A weekly dose of dauntlessly dealt reality from the What It Is Wednesday Blog Carnival

It’s no dramatization to say that I think I would have died years ago were it not for music. Growing up I often said that writing was a coping skill, that it helped me make things make sense. It was, and it did, though it became something more, after a lifetime devoted to doing it professionally. Music, though, I hid. I kept it pure and untouched by discipline.

I started piano lessons at age eight, and by twelve could play anything put in front of me. I sang in youth choir at church, then began chorus in junior high. Shortly into chorus, the instructor asked me to play for our rehearsals and concerts. I played the piano for Sunday School by age fourteen, and progressed to sing and play in the adult choir. For college I made the hard decision to pursue writing over music. I left home and my piano, and relegated my sonic expression to concert choir. After that, it was all radio blaring with the windows down.
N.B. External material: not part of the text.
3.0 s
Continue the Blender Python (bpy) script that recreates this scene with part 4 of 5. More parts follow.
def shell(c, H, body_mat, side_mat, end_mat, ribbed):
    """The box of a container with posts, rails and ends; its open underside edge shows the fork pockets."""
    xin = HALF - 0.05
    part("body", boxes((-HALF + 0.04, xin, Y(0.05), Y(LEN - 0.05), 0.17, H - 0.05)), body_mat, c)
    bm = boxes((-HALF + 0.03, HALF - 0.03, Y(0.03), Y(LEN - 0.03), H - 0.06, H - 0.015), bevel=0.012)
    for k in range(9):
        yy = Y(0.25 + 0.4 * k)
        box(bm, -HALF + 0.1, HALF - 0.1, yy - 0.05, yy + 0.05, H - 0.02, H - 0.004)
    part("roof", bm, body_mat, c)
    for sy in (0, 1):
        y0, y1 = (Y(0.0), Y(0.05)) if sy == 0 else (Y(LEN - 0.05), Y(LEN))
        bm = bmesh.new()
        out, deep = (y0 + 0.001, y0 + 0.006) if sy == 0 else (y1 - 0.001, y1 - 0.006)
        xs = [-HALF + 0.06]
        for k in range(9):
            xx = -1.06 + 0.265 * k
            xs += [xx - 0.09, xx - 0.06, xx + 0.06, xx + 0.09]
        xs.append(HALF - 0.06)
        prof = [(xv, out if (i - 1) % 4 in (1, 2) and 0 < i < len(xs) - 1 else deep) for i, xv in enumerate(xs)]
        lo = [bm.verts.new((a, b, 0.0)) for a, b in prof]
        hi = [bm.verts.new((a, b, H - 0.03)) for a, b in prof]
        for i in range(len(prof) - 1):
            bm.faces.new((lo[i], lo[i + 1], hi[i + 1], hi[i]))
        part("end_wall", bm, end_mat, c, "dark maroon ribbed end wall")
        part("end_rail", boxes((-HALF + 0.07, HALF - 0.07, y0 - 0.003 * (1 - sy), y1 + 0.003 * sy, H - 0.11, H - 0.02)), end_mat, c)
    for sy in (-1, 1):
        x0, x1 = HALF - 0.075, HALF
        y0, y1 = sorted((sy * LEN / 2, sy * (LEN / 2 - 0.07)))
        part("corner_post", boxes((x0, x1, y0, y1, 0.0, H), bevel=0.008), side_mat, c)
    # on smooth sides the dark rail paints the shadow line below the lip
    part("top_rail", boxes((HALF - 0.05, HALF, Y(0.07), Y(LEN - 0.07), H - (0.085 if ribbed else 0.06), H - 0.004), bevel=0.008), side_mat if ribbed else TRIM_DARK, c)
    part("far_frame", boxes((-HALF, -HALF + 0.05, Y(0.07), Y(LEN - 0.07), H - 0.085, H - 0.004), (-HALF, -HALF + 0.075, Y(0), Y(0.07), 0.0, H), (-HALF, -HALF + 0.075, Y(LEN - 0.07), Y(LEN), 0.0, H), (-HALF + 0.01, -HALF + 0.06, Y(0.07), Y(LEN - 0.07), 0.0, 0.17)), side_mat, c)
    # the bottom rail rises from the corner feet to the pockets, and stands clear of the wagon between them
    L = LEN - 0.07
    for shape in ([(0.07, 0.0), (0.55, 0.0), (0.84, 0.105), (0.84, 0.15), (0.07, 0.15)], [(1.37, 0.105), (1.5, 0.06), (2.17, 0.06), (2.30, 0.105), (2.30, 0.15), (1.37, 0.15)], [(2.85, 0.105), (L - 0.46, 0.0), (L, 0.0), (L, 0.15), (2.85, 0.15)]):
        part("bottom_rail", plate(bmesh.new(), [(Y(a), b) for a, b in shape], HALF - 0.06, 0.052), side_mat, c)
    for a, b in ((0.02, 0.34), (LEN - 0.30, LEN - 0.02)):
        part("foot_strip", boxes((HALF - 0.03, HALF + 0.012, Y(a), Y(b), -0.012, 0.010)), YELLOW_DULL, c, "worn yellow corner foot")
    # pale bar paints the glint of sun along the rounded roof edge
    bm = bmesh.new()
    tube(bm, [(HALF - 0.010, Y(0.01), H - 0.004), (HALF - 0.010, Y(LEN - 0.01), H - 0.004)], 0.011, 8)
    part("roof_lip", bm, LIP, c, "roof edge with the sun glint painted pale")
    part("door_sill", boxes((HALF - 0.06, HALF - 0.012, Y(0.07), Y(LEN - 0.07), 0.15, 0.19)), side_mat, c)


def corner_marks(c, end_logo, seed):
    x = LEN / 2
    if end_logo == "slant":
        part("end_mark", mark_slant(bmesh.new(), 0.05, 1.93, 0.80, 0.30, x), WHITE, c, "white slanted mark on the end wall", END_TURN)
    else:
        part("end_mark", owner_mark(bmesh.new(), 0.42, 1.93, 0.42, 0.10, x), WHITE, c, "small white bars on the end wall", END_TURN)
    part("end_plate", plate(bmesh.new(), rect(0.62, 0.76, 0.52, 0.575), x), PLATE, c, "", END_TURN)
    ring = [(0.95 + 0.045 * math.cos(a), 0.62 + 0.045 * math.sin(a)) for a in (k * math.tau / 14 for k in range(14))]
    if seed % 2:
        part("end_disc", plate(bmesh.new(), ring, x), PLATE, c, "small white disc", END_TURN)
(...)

I miss the performance component of music, the synergy of blending harmony with others. I made the right choice of study and career, though, because while my writing refined and carried me, music breathed life into me. It helped me feel sadnesses that I couldn’t name. It enabled me to feel vicarious joy when I stumbled to identify it in my own life.  I found release, ecstasy, closure, perfect words, perfect melodies in music, when those things were not forthcoming in my life dynamics.

I’m not carrying the sorrows now that I did in my youth. Still, music moves my life as a sonic ally, a presence, a healer. Through it I found my soul love, met countless friends, rubbed against fame, and crossed barriers of gender, ethnicity, time, geography… As often as I can, I incorporate it into the healing work that I facilitate in myself and others.

I love music. It has given me so much of myself, and opened me to so much in life I would have otherwise never known. One of my greatest joys has been sharing music with my children, and watching them light when they hear certain songs.

What songs light you? What does music bring to your life?